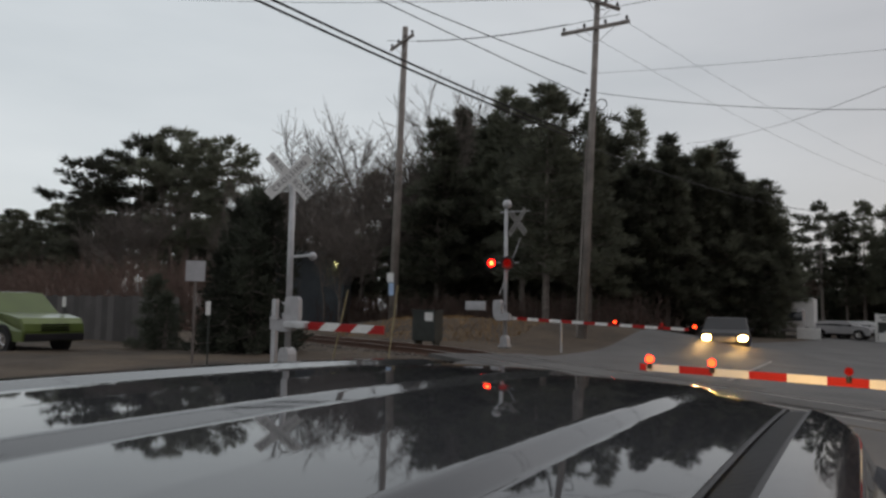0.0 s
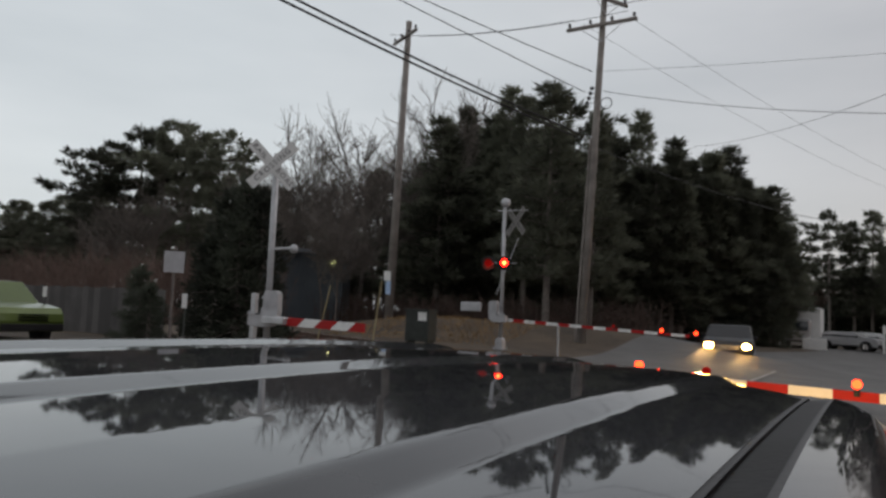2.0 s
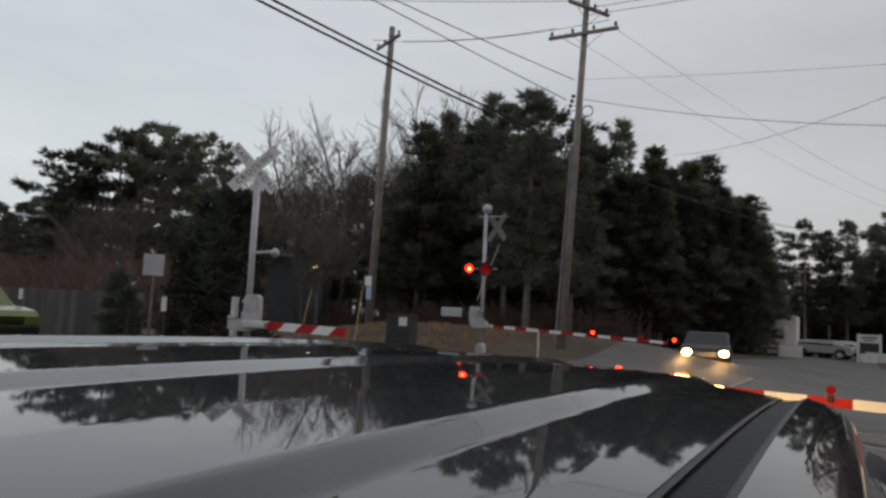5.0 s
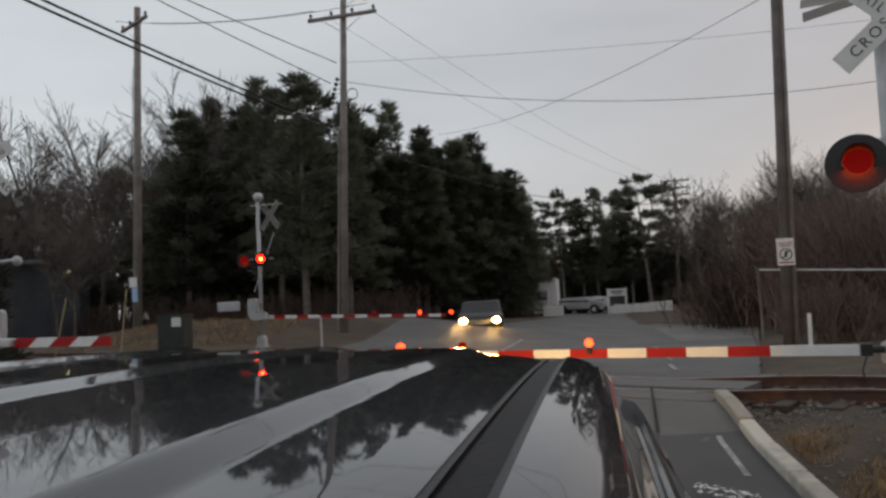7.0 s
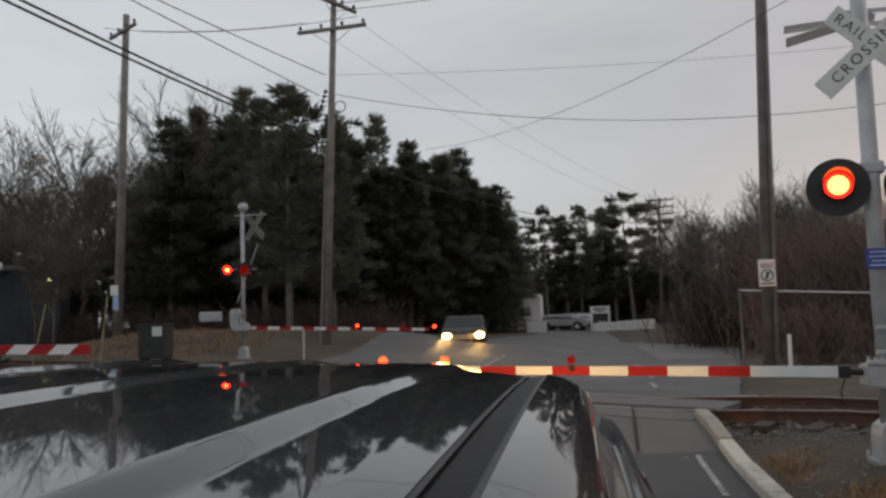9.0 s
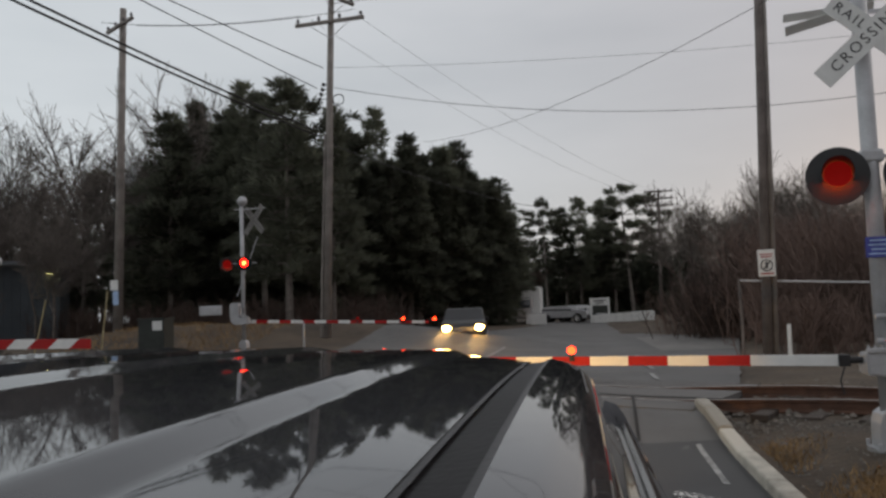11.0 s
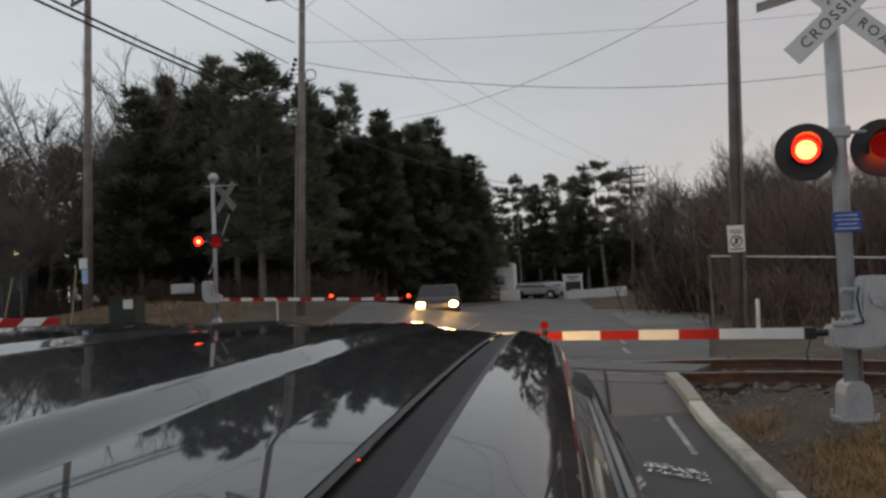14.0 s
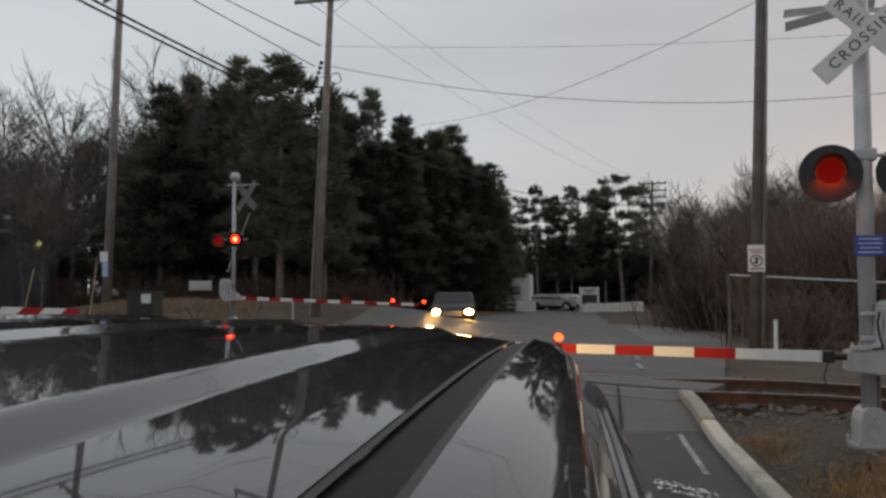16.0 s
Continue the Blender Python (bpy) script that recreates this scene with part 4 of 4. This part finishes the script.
# ---- cars ----
def car(name, m, paint, label, L=4.6, H=1.65, W=1.85, suvish=True):
    c = empty(name, m, label, "car")
    # side outline in y (front at -y) and z
    out = [(-L / 2, 0.35), (-L / 2 - 0.02, 0.62), (-L / 2 + 0.03, 0.82), (-L / 2 + 0.14, 0.97), (-L / 2 + 0.6, 1.06), (-L / 2 + 1.08, 1.10), (-L / 2 + 1.65, H - 0.03), (-L / 2 + 2.2, H), (L / 2 - 1.2, H - 0.01), (L / 2 - 0.75, H - 0.06), (L / 2 - 0.12, 1.10), (L / 2, 0.9), (L / 2, 0.4)]
    bm = B()
    secs = []
    for x, k in ((-W / 2, 0.0), (-W / 2 + 0.04, 1.0), (W / 2 - 0.04, 1.0), (W / 2, 0.0)):
        row = []
        for y, z in out:
            inset = 0.14 * max(0, (z - 1.0) / 0.6)
            zz = z if k else 0.35 + (z - 0.35) * 0.985
            row.append(bm.verts.new((x - math.copysign(inset, x), y * (1 if k else 0.985), zz)))
        secs.append(row)
    for a, b in zip(secs, secs[1:]):
        for i in range(len(out)):
            bm.faces.new((a[i], a[(i + 1) % len(out)], b[(i + 1) % len(out)], b[i]))
    bm.faces.new(secs[0])
    bm.faces.new(secs[-1][::-1])
    part("body", bm, paint, c)
    bm = B()
    y0, y1 = -L / 2 + 1.1, -L / 2 + 1.62
    for s in (1,):
        v = [bm.verts.new(p) for p in ((-W / 2 + 0.18, y0 - 0.012, 1.08), (W / 2 - 0.18, y0 - 0.012, 1.08), (W / 2 - 0.26, y1 - 0.012, H - 0.08), (-W / 2 + 0.26, y1 - 0.012, H - 0.08))]
        bm.faces.new(v)
    part("windshield", bm, "glass", c)
    for s in (-1, 1):
        bm = B()
        xw = s * (W / 2 - 0.005)
        v = [bm.verts.new(p) for p in ((xw, y0 + 0.25, 1.06), (xw, L / 2 - 0.45, 1.08), (xw - s * 0.13, L / 2 - 0.98, H - 0.1), (xw - s * 0.13, y1 + 0.2, H - 0.1))]
        bm.faces.new(v)
        part("side_window", bm, "glass", c)
        for y in (-L / 2 + 0.85, L / 2 - 0.85):
            bm = B()
            rod(bm, (s * (W / 2 - 0.20), y, 0.34), (s * (W / 2 + 0.012), y, 0.34), 0.34, n=24)
            w = part("wheel", bm, "tyre", c)
            bm = B()
            rod(bm, (s * (W / 2 + 0.005), y, 0.34), (s * (W / 2 + 0.025), y, 0.34), 0.22, n=20)
            for k in range(5):
                a = k * 1.2566
                rod(bm, (s * (W / 2 + 0.03), y, 0.34), (s * (W / 2 + 0.03), y + 0.2 * math.cos(a), 0.34 + 0.2 * math.sin(a)), 0.025, n=6)
            part("rim", bm, "chrome", w)
    for s in (-1, 1):
        for y in (-L / 2 + 0.85, L / 2 - 0.85):
            bm = B()
            ring = [[bm.verts.new((s * (W / 2 + dx), y + r * math.cos(q * math.pi / 12), 0.33 + r * math.sin(q * math.pi / 12))) for q in range(13)] for r, dx in ((0.37, -0.02), (0.37, 0.035), (0.44, 0.030), (0.47, -0.01))]
            for ra, rb in zip(ring, ring[1:]):
                for q in range(12):
                    bm.faces.new((ra[q], ra[q + 1], rb[q + 1], rb[q]))
            part("wheel_arch", bm, "trim", c, "black wheel arch flare")
        bm = B()
        box(bm, s * (W / 2 - 0.02), s * (W / 2 + 0.02), -L / 2 + 1.35, L / 2 - 1.35, 0.34, 0.46, 0.01)
        part("sill", bm, "trim", c)
        bm = B()
        box(bm, s * (W / 2 - 0.05), s * (W / 2 + 0.16), y0 + 0.30, y0 + 0.42, 1.02, 1.18, 0.03)
        part("door_mirror", bm, "trim", c)
        bm = B()
        box(bm, s * (W / 2 + 0.002), s * (W / 2 + 0.012), -0.15, 0.0, 0.90, 0.93, 0.003)
        part("door_handle", bm, "trim", c)
    bm = B()
    box(bm, -W / 2 + 0.05, W / 2 - 0.05, -L / 2 - 0.06, -L / 2 + 0.05, 0.36, 0.56, 0.03)
    part("bumper", bm, "trim", c)
    bm = B()
    for k in range(3):
        box(bm, -0.42, 0.42, -L / 2 - 0.045, -L / 2 - 0.02, 0.63 + 0.07 * k, 0.67 + 0.07 * k)
    part("grille", bm, "chrome", c)
    return c


onc = car("oncoming_car", Matrix.Translation((-5.22, 34.1, 0.14)) @ Matrix.Rotation(radians(6), 4, "Z"), "dark_car", "dark car waiting with headlights lit behind the far gate", L=4.4, H=1.6)
for s in (-1, 1):
    bm = B()
    ball(bm, (s * 0.69, -2.20, 0.78), 0.14, 16, (1.25, 0.35, 0.85))
    part("headlight", bm, "headlight", onc, "lit warm headlamp")
    bm = B()
    ball(bm, (s * 0.66, -2.24, 0.48), 0.05, 10, (1.2, 0.4, 0.8))
    part("fog_lamp", bm, "lamp_core", onc)
for s in (-1, 1):
    hl = new("headlight_beam", bpy.data.lights.new("headlight_beam", "SPOT"))
    hl.data.energy, hl.data.spot_size, hl.data.spot_blend, hl.data.color, hl.data.shadow_soft_size = 160, radians(50), 0.6, (1.0, 0.62, 0.25), 0.1
    hl.matrix_world = look((-5.2 + s * 0.69, 31.5, 0.93), (1.0, 6.0, 1.6))
    own = new("own_headlight_beam", bpy.data.lights.new("own_headlight_beam", "SPOT"))
    own.data.energy, own.data.spot_size, own.data.spot_blend, own.data.color, own.data.shadow_soft_size = 400, radians(44), 0.8, (1.0, 0.55, 0.13), 0.06
    own.matrix_world = look((UC + s * 0.68, 4.45, 0.80), (UC + s * 0.68 + 0.3, 9.0, 1.12))
green = car("green_car", Matrix.Translation((-21.45, 12.6, 0.46)) @ Matrix.Rotation(radians(92), 4, "Z"), "green", "metallic green suv passing on the side road", L=4.3, H=1.68)
for x, y, p, lab in ((-1.4, 68, "grey_car", "grey parked car in the far lot"), (0.0, 70, "white_car", "pale parked car in the far lot")):
    car("parked_car", Matrix.Translation((x, y, 0.1)) @ Matrix.Rotation(radians(75), 4, "Z"), p, lab, L=4.5, H=1.45)

# ---- far roadside ----
truck = empty("box_truck", Matrix.Translation((-4.9, 66.5, 0.1)), "white box truck parked in the far lot", "truck")
bm = B()
box(bm, -1.6, 1.6, -1.1, 4.5, 0.9, 3.2, 0.04)
part("cargo_box", bm, "white", truck)
bm = B()
box(bm, -1.0, 1.0, -2.9, -1.15, 0.6, 2.3, 0.15)
part("cab", bm, "grey_car", truck)
bm = B()
box(bm, -0.85, 0.85, -2.92, -2.88, 1.4, 2.1, 0.01)
part("windshield", bm, "glass", truck)
for sx in (-0.95, 0.95):
    for y in (-2.0, 3.0):
        bm = B()
        rod(bm, (sx - 0.12, y, 0.42), (sx + 0.12, y, 0.42), 0.42, n=18)
        part("wheel", bm, "tyre", truck)
blk = empty("concrete_barrier", Matrix.Translation((-3.55, 62.5, 0.1)), "white concrete block beside the lot", "barrier")
bm = B()
box(bm, -0.8, 0.8, -0.3, 0.3, -0.2, 0.9, 0.05)
part("block", bm, "white", blk)
ws = empty("lot_sign", Matrix.Translation((1.6, 64.6, 0.15)), "white lot sign on two posts with a dark lower panel", "sign")
for x in (-0.72, 0.72):
    bm = B()
    box(bm, x - 0.08, x + 0.08, -0.06, 0.06, -0.3, 2.0, 0.01)
    part("post", bm, "white", ws)
bm = B()
box(bm, -0.7, 0.7, -0.04, 0.04, 1.35, 1.95, 0.01)
part("board", bm, "white", ws)
bm = B()
box(bm, -0.6, 0.6, -0.04, 0.04, 0.7, 1.3, 0.01)
part("lower_board", bm, "cabinet", ws)
for x0, z0, z1 in ((0.5, 1.68, 1.78), (0.35, 1.5, 1.58)):
    bm = B()
    box(bm, -x0, x0, -0.055, -0.045, z0, z1)
    part("text_bar", bm, "ink", ws)
wf = empty("low_fence", Matrix.Translation((3.4, 64.4, 0.1)), "low white board fence by the lot", "fence")
for k in range(8):
    bm = B()
    x = -2.4 + k * 0.62
    box(bm, x, x + 0.6, -0.05, 0.05, -0.1, 0.62 + 0.03 * k, 0.02)
    part("board", bm, "white", wf)
# chain fence by the pole
fence = empty("wire_fence", Matrix(), "thin rail fence with dark posts behind the pole", "fence")
for x, y in ((3.55, 19.4), (6.2, 18.2), (9.0, 17.2), (12.0, 16.2)):
    bm = B()
    rod(bm, (x, y, g(x, y) - 0.2), (x, y, 2.16 - 0.075 * (x - 3.55)), 0.035, n=8)
    part("post", bm, "steel" if x > 5 else "pole_dark", fence)
bm = B()
for (xa, ya), (xb, yb) in (((3.55, 19.4), (6.2, 18.2)), ((6.2, 18.2), (9.0, 17.2)), ((9.0, 17.2), (12.0, 16.2))):
    rod(bm, (xa, ya, 2.12 - 0.075 * (xa - 3.55)), (xb, yb, 2.12 - 0.075 * (xb - 3.55)), 0.022, n=6)
part("top_rail", bm, "steel", fence)
# signal cabinet
cab = empty("signal_cabinet", Matrix.Translation((-13.45, 22.7, 0.5)), "dark green signal cabinet with a white notice on legs", "cabinet")
bm = B()
box(bm, -0.45, 0.45, -0.3, 0.3, 0.25, 1.28, 0.03)
box(bm, -0.48, 0.48, -0.34, 0.34, 1.27, 1.33, 0.01)
part("body", bm, "cabinet", cab)
for x in (-0.36, 0.36):
    bm = B()
    box(bm, x - 0.05, x + 0.05, -0.2, 0.2, -0.1, 0.26)
    part("leg", bm, "cabinet", cab)
bm = B()
box(bm, 0.06, 0.38, -0.315, -0.305, 0.95, 1.24)
part("notice", bm, "white", cab)
# sticks by the side path
for xa, ya, za, xb, yb, zb in ((-8.5, 12.4, 0.9, -8.25, 12.4, 2.3), (-10.0, 12.6, 1.1, -9.6, 12.6, 2.2)):
    st = empty("marker_stick", Matrix.Translation((xa, ya, za)), "thin yellow marker stick leaning by the path", "stick")
    bm = B()
    rod(bm, (0, 0, -0.6), (xb - xa, yb - ya, zb - za), 0.014, n=8)
    part("stick", bm, "yellow", st)
# small road sign and white markers at the left
ls = empty("road_sign", Matrix.Translation((-13.4, 12.0, 0.6)), "white square road sign seen on a steel post", "sign")
bm = B()
rod(bm, (0, 0, -0.3), (0, 0, 2.35), 0.03, n=8)
part("post", bm, "pole_dark", ls)
bm = B()
box(bm, -0.21, 0.21, -0.05, -0.035, 1.78, 2.24, 0.0, Matrix.Rotation(radians(40), 4, "Z"))
part("plate", bm, "silver", ls)
for x, y, z in ((-12.35, 11.4, 1.8), (-20.3, 13.6, 1.9)):
    mk = empty("reflector_marker", Matrix.Translation((x, y, z)), "small white reflector marker on a stake", "marker")
    bm = B()
    box(bm, -0.05, 0.05, -0.01, 0.01, -0.17, 0.12, 0.005, Matrix.Rotation(radians(45), 4, "Z"))
    part("reflector", bm, "white", mk)
    bm = B()
    rod(bm, (0, 0.03, -1.9), (0, 0.03, -0.1), 0.02, n=6)
    part("stake", bm, "cabinet", mk)
# board fence at the left
bf = empty("board_fence", Matrix(), "weathered grey board fence along the side road", "fence")
for k in range(60):
    x = -40 + k * 0.34
    y = 17.2 - 0.06 * (x + 20)
    bm = B()
    box(bm, x, x + 0.325, y - 0.012, y + 0.012, g(x, y) - 0.1, g(x, y) + 1.55 + 0.03 * math.sin(k * 2.3), 0.0)
    part("board", bm, "fence", bf)
# low building behind
hb = empty("low_building", Matrix.Translation((-36.5, 34.2, 0.9)) @ Matrix.Rotation(radians(28), 4, "Z"), "low bluish metal building with a lit flood lamp", "building")
bm = B()
box(bm, 2.4, 9, 0, 3.5, -0.6, 4.2)
part("wall", bm, "siding", hb)
for k in range(16):
    bm = B()
    box(bm, 2.45 + 0.41 * k, 2.53 + 0.41 * k, -0.035, 0.0, -0.5, 4.15)
    part("wall_rib", bm, "siding", hb)
bm = B()
prism(bm, [(2.1, 4.2), (9.3, 4.2), (9.3, 4.42), (2.1, 4.42)], -0.35, 3.8)
part("roof", bm, "roofing", hb)
bm = B()
box(bm, 8.42, 8.68, -0.30, -0.04, 3.56, 3.78, 0.03)
part("flood_lamp", bm, "flood", hb, "lit yellowish flood lamp")
bm = B()
box(bm, 8.51, 8.59, -0.06, 0.0, 3.74, 3.95)
part("lamp_bracket", bm, "black", hb)


# ---- movement ----
PERIOD, FIRST_ON, ON_TIME = 1.289, 0.94, 0.74


def lens_rows(home, phase):
    """The lens shows its lit side for a part of every period, and turns about its upright axis."""
    changes = []
    k = -2
    while True:
        t_on = FIRST_ON + k * PERIOD
        t_off = t_on + ON_TIME
        if phase == "R":
            t_on, t_off = t_on + ON_TIME - 0.07, t_on + PERIOD + 0.07
        elif phase == "A":
            t_on, t_off = t_on + 0.66, t_on + PERIOD - 0.07
        elif phase == "B":
            t_on, t_off = t_on - 0.08, t_on + 0.62
        if t_on > 17:
            break
        changes += [(t_on, True), (t_off, False)]
        k += 1
    turn = 0.0
    rows = []
    lit = False
    pend = []
    for t, on in changes:
        if t <= 0.07:
            lit = on
        else:
            pend.append((t, on))
    turn = 0.0 if lit else 180.0
    rows.append((0.0, turn))
    f_last = 0
    for t, on in pend:
        f = round(t * FPS)
        if f + 2 > 16 * FPS:
            break
        if f - 1 > f_last:
            rows.append(((f - 1) / FPS, turn))
        for s in range(1, 4):
            rows.append(((f - 1 + s) / FPS, turn + 60 * s))
        turn += 180
        f_last = f + 2
    if f_last < 16 * FPS:
        rows.append((16.0, turn))
    return [(t, home @ Matrix.Rotation(radians(a), 4, "Z")) for t, a in rows]


def motions():
    walk(suv, [(t, pose(0, y, 0)) for t, y in ((0.0, -0.83), (0.5, -0.38), (1.0, -0.09), (1.5, 0.0), (16.0, 0.0))])
    for lens, phase, home in LAMPS:
        walk(lens, lens_rows(home, phase))


motions()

● ● ●

§ **EXERCISE BRIEF**: Read through the lines above and collect those that contain the string "with".

§ **CORRECT ANSWER**:
Continue the Blender Python (bpy) script that recreates this scene with part 4 of 4. This part finishes the script.
onc = car("oncoming_car", Matrix.Translation((-5.22, 34.1, 0.14)) @ Matrix.Rotation(radians(6), 4, "Z"), "dark_car", "dark car waiting with headlights lit behind the far gate", L=4.4, H=1.6)
ws = empty("lot_sign", Matrix.Translation((1.6, 64.6, 0.15)), "white lot sign on two posts with a dark lower panel", "sign")
fence = empty("wire_fence", Matrix(), "thin rail fence with dark posts behind the pole", "fence")
cab = empty("signal_cabinet", Matrix.Translation((-13.45, 22.7, 0.5)), "dark green signal cabinet with a white notice on legs", "cabinet")
hb = empty("low_building", Matrix.Translation((-36.5, 34.2, 0.9)) @ Matrix.Rotation(radians(28), 4, "Z"), "low bluish metal building with a lit flood lamp", "building")